While we are not required to be accountants, we should know enough about the village financial matters to be able to understand the workings of the budgets and accounts.
By engaging and working with your finance department, qualified accountants and auditors, you will be able to confidently present sound budgets and accurate financial statements for the village.
We must also abide by the more general legislative local, State and Commonwealth obligations for relevant levies, rates, taxes and other legal responsibilities.
In the legislation are details the operator’s obligations related to:
- The financial information provided to residents
- How village funds can be collected, accrued and utilised
- Where and for what purpose funds can be expended
- Inclusions / exclusions of items specific to a fund type (capital, recurrent, general)
- Reporting of the village’s income and expenditure
- The timing, format of and processes to consult with and present to residents
- The process for managing any finance related dispute
- Disclosure statements and independent auditing
- Resident incoming contributions and exit entitlements
It is a great idea to keep a copy of your relevant RV Act and regulations at hand for quick reference, (hard copy or internet booked marked).
Common Village Practices
A budget is simply a way of thinking ahead financially.
The Village budget represents the expenses you expect to incur and the income you propose to receive during the 12 month forecast period; it is a statement of anticipated income and expenditure.
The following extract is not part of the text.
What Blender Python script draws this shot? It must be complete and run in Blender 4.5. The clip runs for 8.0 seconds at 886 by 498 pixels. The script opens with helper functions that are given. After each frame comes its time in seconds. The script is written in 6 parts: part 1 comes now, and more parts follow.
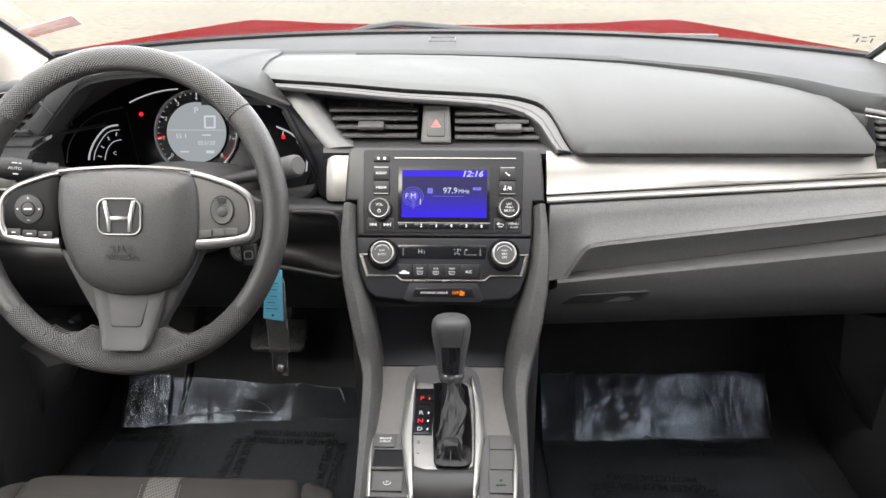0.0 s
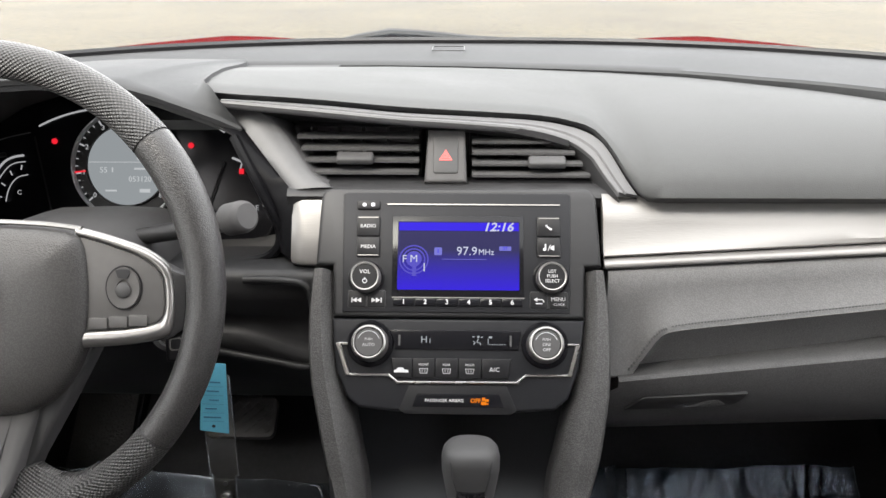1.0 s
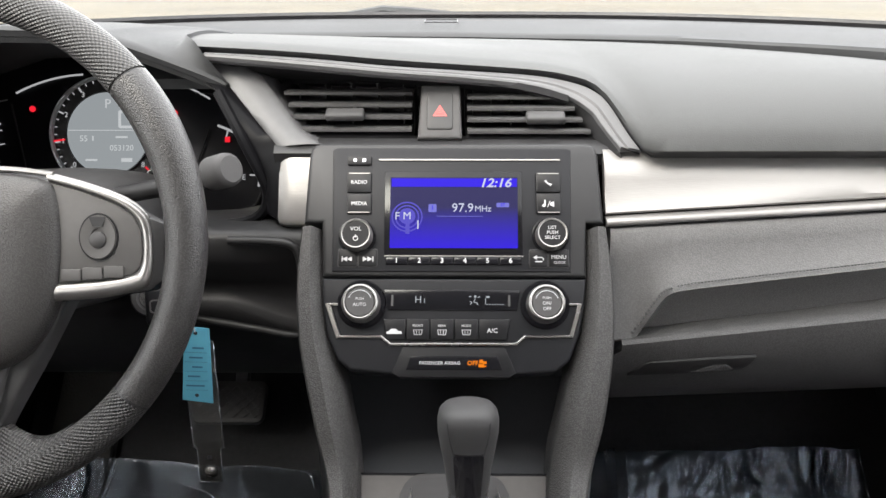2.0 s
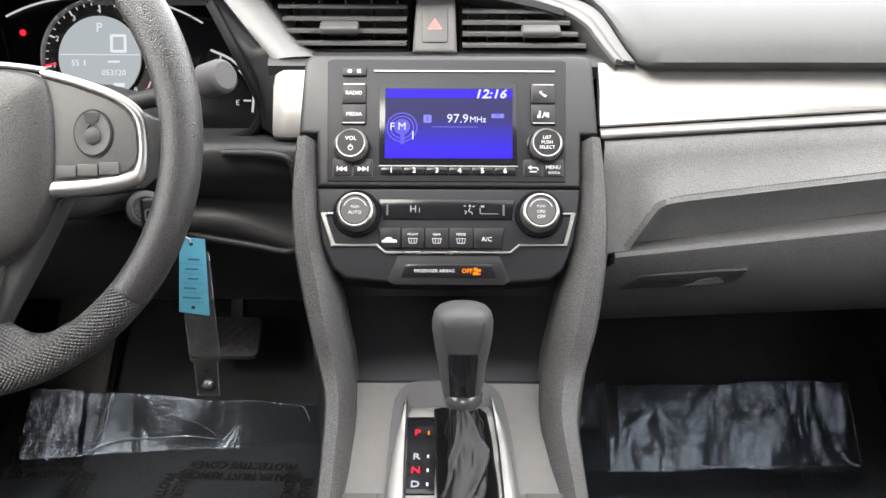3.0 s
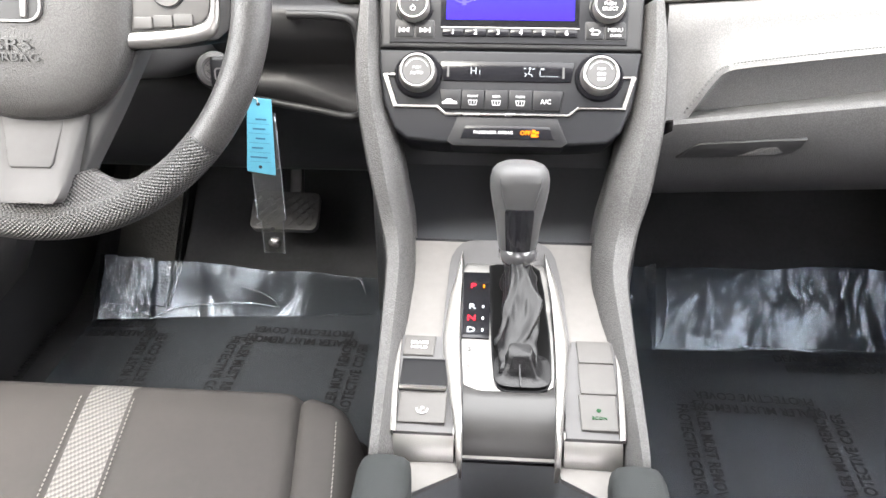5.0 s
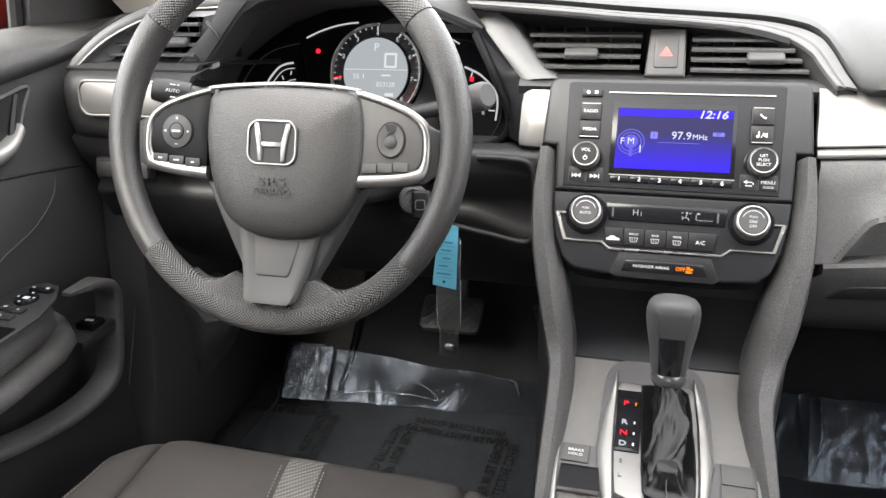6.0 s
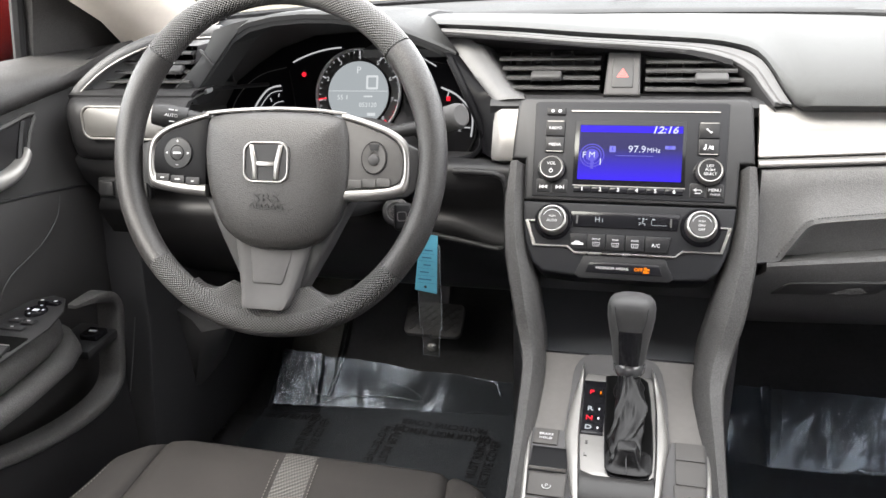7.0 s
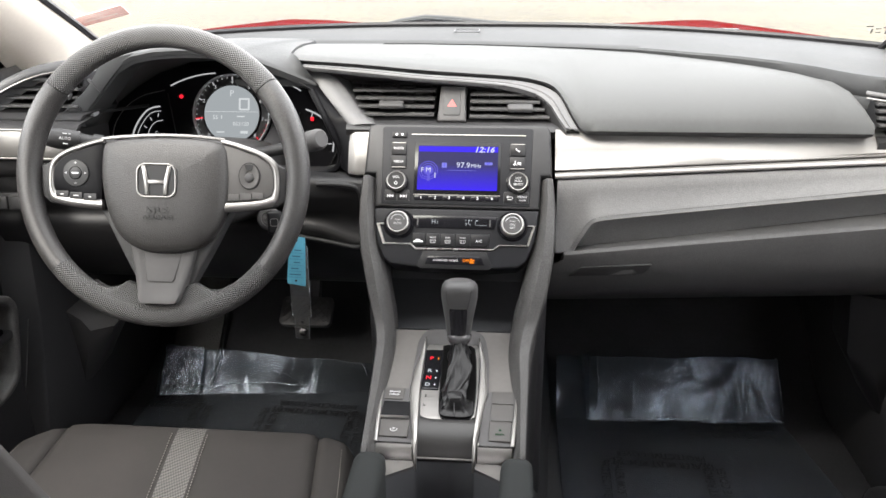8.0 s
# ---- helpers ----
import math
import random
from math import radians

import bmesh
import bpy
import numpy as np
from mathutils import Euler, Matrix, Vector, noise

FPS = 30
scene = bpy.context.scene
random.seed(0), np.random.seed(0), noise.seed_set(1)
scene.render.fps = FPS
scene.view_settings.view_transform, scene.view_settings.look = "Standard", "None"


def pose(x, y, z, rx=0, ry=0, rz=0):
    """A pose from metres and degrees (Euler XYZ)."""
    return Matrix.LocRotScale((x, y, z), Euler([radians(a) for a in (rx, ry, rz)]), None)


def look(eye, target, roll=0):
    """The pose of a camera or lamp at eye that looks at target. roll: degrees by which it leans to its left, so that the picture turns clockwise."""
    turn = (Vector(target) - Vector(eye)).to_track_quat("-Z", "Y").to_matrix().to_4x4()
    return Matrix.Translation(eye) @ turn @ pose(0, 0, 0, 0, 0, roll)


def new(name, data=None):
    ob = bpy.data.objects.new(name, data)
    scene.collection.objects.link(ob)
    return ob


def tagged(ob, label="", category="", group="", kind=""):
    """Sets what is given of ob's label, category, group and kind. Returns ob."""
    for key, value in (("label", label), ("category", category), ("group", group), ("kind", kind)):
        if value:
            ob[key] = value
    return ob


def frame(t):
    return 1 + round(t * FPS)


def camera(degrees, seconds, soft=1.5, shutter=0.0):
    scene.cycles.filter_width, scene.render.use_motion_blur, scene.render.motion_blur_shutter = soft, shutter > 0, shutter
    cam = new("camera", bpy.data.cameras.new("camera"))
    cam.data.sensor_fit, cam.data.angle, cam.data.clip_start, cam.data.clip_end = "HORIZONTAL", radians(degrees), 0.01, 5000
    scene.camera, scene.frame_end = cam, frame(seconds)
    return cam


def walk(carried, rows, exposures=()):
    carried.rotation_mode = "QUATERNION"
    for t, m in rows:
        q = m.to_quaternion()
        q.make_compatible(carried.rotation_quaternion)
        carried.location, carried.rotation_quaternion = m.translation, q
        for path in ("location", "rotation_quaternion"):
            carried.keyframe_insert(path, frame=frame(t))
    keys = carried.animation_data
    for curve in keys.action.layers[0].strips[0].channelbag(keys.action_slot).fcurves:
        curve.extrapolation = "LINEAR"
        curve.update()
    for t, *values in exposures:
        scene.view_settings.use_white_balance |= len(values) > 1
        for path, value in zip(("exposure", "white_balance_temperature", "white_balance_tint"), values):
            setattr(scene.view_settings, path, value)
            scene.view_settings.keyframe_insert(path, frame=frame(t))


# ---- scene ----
cam = camera(60.4, 8.0)
PATH = [
    (0, (0.021, 0.045, 1.229), (-0.037, 1.872, 0.417), -0.3),
    (0.5, (0.007, 0.199, 1.197), (-0.045, 2.041, 0.42), -0.3),
    (1, (-0.005, 0.339, 1.158), (-0.05, 2.192, 0.408), -0.1),
    (1.2, (-0.007, 0.353, 1.15), (-0.047, 2.21, 0.41), 0.0),
    (2.3, (-0.008, 0.352, 1.094), (-0.028, 2.215, 0.366), -0.1),
    (2.5, (-0.007, 0.35, 1.09), (-0.025, 2.214, 0.367), 0.0),
    (3, (-0.009, 0.33, 1.059), (-0.015, 2.161, 0.253), 0.2),
    (3.5, (-0.008, 0.312, 1.03), (-0.012, 2.042, 0.025), 0.5),
    (4, (-0.006, 0.307, 1.008), (-0.012, 1.931, -0.159), 1.0),
    (4.5, (-0.005, 0.308, 1.005), (-0.016, 1.906, -0.197), 1.4),
    (5, (-0.016, 0.295, 1.037), (-0.144, 2.003, 0.003), -0.4),
    (5.2, (-0.019, 0.278, 1.055), (-0.246, 2.042, 0.141), -1.2),
    (6.3, (-0.022, 0.191, 1.117), (-0.607, 1.933, 0.326), -2.3),
    (6.5, (-0.019, 0.18, 1.123), (-0.629, 1.919, 0.344), -2.4),
    (7, (0.002, 0.145, 1.129), (-0.48, 1.924, 0.353), -2.8),
    (7.5, (0.038, 0.076, 1.157), (-0.161, 1.897, 0.356), -2.0),
    (8, (0.062, -0.029, 1.206), (-0.101, 1.801, 0.415), -0.5),
]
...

A well-prepared budget will determine whether your income is likely to exceed your expenditure, and if so by how much.
When preparing the Village budget, we should undertake a process of review and verification to ensure budget data and inputs are accurate and have a sound basis for inclusion.
Refer to the Budget Planning Guide in the DCMI Portal to assist with your budget planning process.
The Financial Management of a village includes the way an operator manages the funds of the village.
This extends to a legislative prescribed regime for the classification of and responsibility for, expenditure relating to all village related funds.
Compliance with the Retirement Villages legislation for your state is imperative, as its adherence to any related terms of each resident’s contract.
The following gives a general overview of the types of funds that are prescribed. Please note the name and obligations of these funds may vary from state to state.
Each Village generally has 3 funds
- A capital replacement fund for replacing the village’s capital items
- A maintenance reserve fund for maintaining and repairing the village’s capital items
- A general services charges fund for the cost of services that are supplied or made available to all residents of a retirement village
General Services / Recurrent Charges
Residents collectively fund general services via general services charges; however, the operator pays general services charges (or part) for unsold units and vacated units
General services is defined as ‘services supplied, or made available, to all residents of a retirement village’
- Providing, operating and managing the community facilities
- Gardening and landscaping
- Managing security at the village
- Maintaining an emergency help system and safety equipment
- Cleaning, maintenance and repairs of and to the community facilities
- ‘Administration’ and or ‘Management’ costs
The Act also regulates the charging of general services to a resident after the resident has vacated.
An Operator may reduce the period a resident is required to pay the charge but is not able to compel a resident to pay this charge beyond the prescribed period.
Maintenance Reserve Fund (MRF)
This fund provides for the ongoing maintenance and repair of the village’s capital items.
The income into this fund is generally derived as a monthly contribution from the General Services Fund.
The treatment of Capital items can vary from state to state and also with different resident contracts. In general Capital items are:
- The buildings and structures located in the retirement village and owned by the operator, including the communal facilities, amenities and accommodation units,
- But are not items that, under the residence contract, are to be maintained, repaired and replaced by the resident.
Where required by legislation and/or to achieve best practice, a Quantity Surveyor’s report should be updated or completed to identify the minimum requirements an operator has in relation to the Capital Fund.
The Quantity Surveyor report would then provide the basis for the Capital Fund expenditure for that year.
Capital expenditure items would include the cost of:
- The Quantity Surveyor report
- The provision/replacement of all initial/ongoing capital items
- Building & structural expenditure
- Plant & equipment
- Communal hot water
- Community facility furnishings
- Initial landscaping
- Electrical distribution systems
Additional financial management considerations may include:
- Defined as ‘optional services supplied or made available for the benefit, care or enjoyment of a resident of a retirement village’ (e.g. laundry, meals, cleaning)
- Payable personally by those residents who receive the services
- Amounts charged, and increases in charges, that are not regulated by the RV Act – purely contractual. The operator can include a profit component
- Where a service is not supplied or made available to all residents of the village, then it is a personal service
A special levy is a fee which a resident is required to pay for an unforeseen expense of the retirement village. The special levy is generally applied with the consent of residents through a special resolution.
Surplus and Deficits Policy
All villages should have a Policy, compliant with legislation, which clearly defines how any surplus or deficit in the operating budget will be treated.
The cost for sales and marketing, related to the remarketing of units and also the general sales and marketing of the village, must abide by legislation.
Vacating and Re-sale related costs (including refurbishment)
There may be costs to make good, refit or refurbish the unit when a resident vacates their unit and the residence is then put on the market as a “re-sale”.
The costs, by whom they will be paid and how they are treated are represented in the resident contract and defined in legislation.